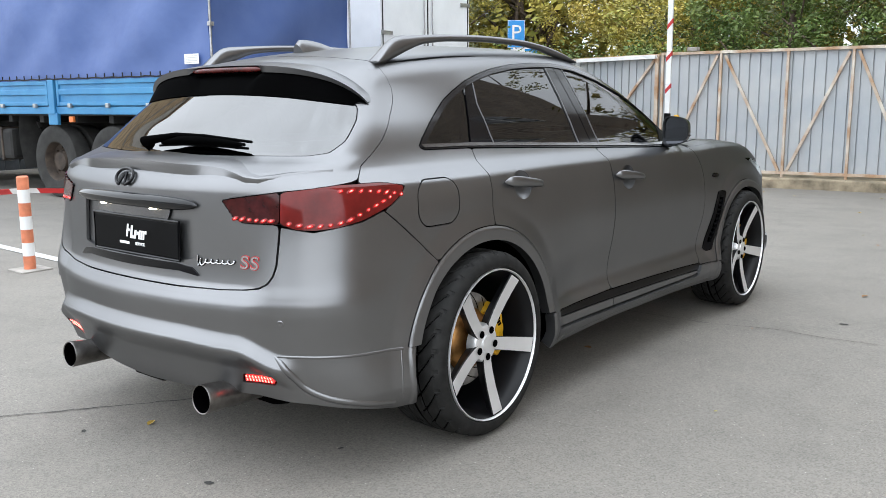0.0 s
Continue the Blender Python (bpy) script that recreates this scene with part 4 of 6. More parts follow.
# roof spoiler: a visor over the window with a notch for the brake lamp
def spoiler_edge(u):
    """The trailing edge from the left (-1) to the right (1)."""
    a = abs(u)
    x = 0.688 * math.sin(min(1.0, a) * 1.42) / math.sin(1.42)
    z = 1.512 - 0.150 * a ** 2.6
    y = -0.535 + 0.150 * a ** 2.2
    return Vector((math.copysign(x, u), y, z))


def roof_spoiler(under):
    n, m = 57, 9
    verts = []
    for u in np.linspace(-1, 1, n):
        e = spoiler_edge(u)
        if abs(u) < 0.245:
            e.y += 0.026
        root_x = 0.60 * u
        blend = float(sstep((abs(u) - 0.36) / 0.64))
        root = Vector(skin_top(np.array([root_x * 0.92]), np.array([-0.35 + 0.05 * blend]))[0]).lerp(Vector((e.x * 0.975, e.y + 0.055, e.z + 0.016)), blend)
        root.z -= 0.008
        if under:
            inner = Vector(skin_girth(np.array([abs(u) * 0.72]), np.array([1.398 - 0.045 * abs(u) ** 2]))[0])
            inner.x = math.copysign(inner.x, u)
            low = e + (Vector((0, 0.012, -0.032 + 0.016 * abs(u))) if abs(u) > 0.245 else Vector((0, 0.02, -0.036)))
            rows = [e.lerp(low, t) + Vector((0, 0.004, 0)) for t in (0.8, 0.9, 1)] + [low.lerp(inner, t) + Vector((0, 0, 0.015 * math.sin(t * math.pi))) for t in (0.2, 0.4, 0.6, 0.8, 1.0)]
            rows.append(inner + Vector((0, 0.03, -0.01)))
        else:
            bow = Vector((0, 0, 0.010 * (1 - abs(u))))
            face = Vector((0, 0.010, -0.030 + 0.016 * abs(u))) if abs(u) > 0.245 else Vector((0, 0.012, -0.004))
            rows = [root.lerp(e, t) + bow * math.sin(t * math.pi) for t in np.linspace(0, 1, m - 1)] + [e + face]
        verts += rows
    faces = [(i * m + k, i * m + k + 1, (i + 1) * m + k + 1, (i + 1) * m + k) for i in range(n - 1) for k in range(m - 1)]
    me = mesh_of("roof_spoiler", verts, faces, True)
    bm = bmesh.new()
    bm.from_mesh(me)
    bmesh.ops.recalc_face_normals(bm, faces=bm.faces)
    want = -1 if under else 1
    if sum(f.normal.z * f.calc_area() for f in bm.faces) * want < 0:
        bmesh.ops.reverse_faces(bm, faces=bm.faces)
    bm.to_mesh(me)
    bm.free()
    me.set_sharp_from_angle(angle=radians(45))
    return me


spoiler = part("roof_spoiler", roof_spoiler(False), M_WRAP, tailgate)
part("spoiler_underside", roof_spoiler(True), M_INNER, spoiler, "black underside of the roof spoiler")
part("brake_lamp", tubed("brake_lamp", [spoiler_edge(u) + Vector((0, 0.026, -0.016)) for u in np.linspace(-0.235, 0.235, 15)], [0.004] + [0.0105] * 13 + [0.004], 8), M_BRAKE, spoiler, "dark red high brake lamp")

# rear wiper
wip = [tail_point(-0.12 + 0.0, 1.205, 0.03)[0], tail_point(0.05, 1.214, 0.036)[0], tail_point(0.22, 1.212, 0.036)[0], tail_point(0.44, 1.200, 0.03)[0]]
hub_p, _ = tail_point(-0.10, 1.188, 0.012)
wiper = part("rear_wiper", tubed("rear_wiper", [hub_p, hub_p + Vector((0, -0.030, 0.018)), wip[1], wip[2], wip[3]], [0.024, 0.021, 0.010, 0.008, 0.005], 8), M_INNER, tailgate)
part("wiper_blade", tubed("wiper_blade", [tail_point(s, z, 0.012)[0] for s, z in ((-0.04, 1.190), (0.1, 1.200), (0.3, 1.198), (0.43, 1.190))], [0.005, 0.008, 0.008, 0.005], 6), M_INNER, wiper)
part("wiper_body", tubed("wiper_body", [tail_point(a, b, 0.024)[0] for a, b in ((-0.02, 1.194), (0.08, 1.206), (0.2, 1.207), (0.32, 1.202), (0.42, 1.194))], [0.008, 0.016, 0.017, 0.013, 0.006], 8), M_INNER, wiper)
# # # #
Keep every word of the data as it is when you write it out, but drop the pictures.

0.0 s
Continue the Blender Python (bpy) script that recreates this scene with part 4 of 6. More parts follow.
# roof spoiler: a visor over the window with a notch for the brake lamp
def spoiler_edge(u):
    """The trailing edge from the left (-1) to the right (1)."""
    a = abs(u)
    x = 0.688 * math.sin(min(1.0, a) * 1.42) / math.sin(1.42)
    z = 1.512 - 0.150 * a ** 2.6
    y = -0.535 + 0.150 * a ** 2.2
    return Vector((math.copysign(x, u), y, z))


def roof_spoiler(under):
    n, m = 57, 9
    verts = []
    for u in np.linspace(-1, 1, n):
        e = spoiler_edge(u)
        if abs(u) < 0.245:
            e.y += 0.026
        root_x = 0.60 * u
        blend = float(sstep((abs(u) - 0.36) / 0.64))
        root = Vector(skin_top(np.array([root_x * 0.92]), np.array([-0.35 + 0.05 * blend]))[0]).lerp(Vector((e.x * 0.975, e.y + 0.055, e.z + 0.016)), blend)
        root.z -= 0.008
        if under:
            inner = Vector(skin_girth(np.array([abs(u) * 0.72]), np.array([1.398 - 0.045 * abs(u) ** 2]))[0])
            inner.x = math.copysign(inner.x, u)
            low = e + (Vector((0, 0.012, -0.032 + 0.016 * abs(u))) if abs(u) > 0.245 else Vector((0, 0.02, -0.036)))
            rows = [e.lerp(low, t) + Vector((0, 0.004, 0)) for t in (0.8, 0.9, 1)] + [low.lerp(inner, t) + Vector((0, 0, 0.015 * math.sin(t * math.pi))) for t in (0.2, 0.4, 0.6, 0.8, 1.0)]
            rows.append(inner + Vector((0, 0.03, -0.01)))
        else:
            bow = Vector((0, 0, 0.010 * (1 - abs(u))))
            face = Vector((0, 0.010, -0.030 + 0.016 * abs(u))) if abs(u) > 0.245 else Vector((0, 0.012, -0.004))
            rows = [root.lerp(e, t) + bow * math.sin(t * math.pi) for t in np.linspace(0, 1, m - 1)] + [e + face]
        verts += rows
    faces = [(i * m + k, i * m + k + 1, (i + 1) * m + k + 1, (i + 1) * m + k) for i in range(n - 1) for k in range(m - 1)]
    me = mesh_of("roof_spoiler", verts, faces, True)
    bm = bmesh.new()
    bm.from_mesh(me)
    bmesh.ops.recalc_face_normals(bm, faces=bm.faces)
    want = -1 if under else 1
    if sum(f.normal.z * f.calc_area() for f in bm.faces) * want < 0:
        bmesh.ops.reverse_faces(bm, faces=bm.faces)
    bm.to_mesh(me)
    bm.free()
    me.set_sharp_from_angle(angle=radians(45))
    return me


spoiler = part("roof_spoiler", roof_spoiler(False), M_WRAP, tailgate)
part("spoiler_underside", roof_spoiler(True), M_INNER, spoiler, "black underside of the roof spoiler")
part("brake_lamp", tubed("brake_lamp", [spoiler_edge(u) + Vector((0, 0.026, -0.016)) for u in np.linspace(-0.235, 0.235, 15)], [0.004] + [0.0105] * 13 + [0.004], 8), M_BRAKE, spoiler, "dark red high brake lamp")

# rear wiper
wip = [tail_point(-0.12 + 0.0, 1.205, 0.03)[0], tail_point(0.05, 1.214, 0.036)[0], tail_point(0.22, 1.212, 0.036)[0], tail_point(0.44, 1.200, 0.03)[0]]
hub_p, _ = tail_point(-0.10, 1.188, 0.012)
wiper = part("rear_wiper", tubed("rear_wiper", [hub_p, hub_p + Vector((0, -0.030, 0.018)), wip[1], wip[2], wip[3]], [0.024, 0.021, 0.010, 0.008, 0.005], 8), M_INNER, tailgate)
part("wiper_blade", tubed("wiper_blade", [tail_point(s, z, 0.012)[0] for s, z in ((-0.04, 1.190), (0.1, 1.200), (0.3, 1.198), (0.43, 1.190))], [0.005, 0.008, 0.008, 0.005], 6), M_INNER, wiper)
part("wiper_body", tubed("wiper_body", [tail_point(a, b, 0.024)[0] for a, b in ((-0.02, 1.194), (0.08, 1.206), (0.2, 1.207), (0.32, 1.202), (0.42, 1.194))], [0.008, 0.016, 0.017, 0.013, 0.006], 8), M_INNER, wiper)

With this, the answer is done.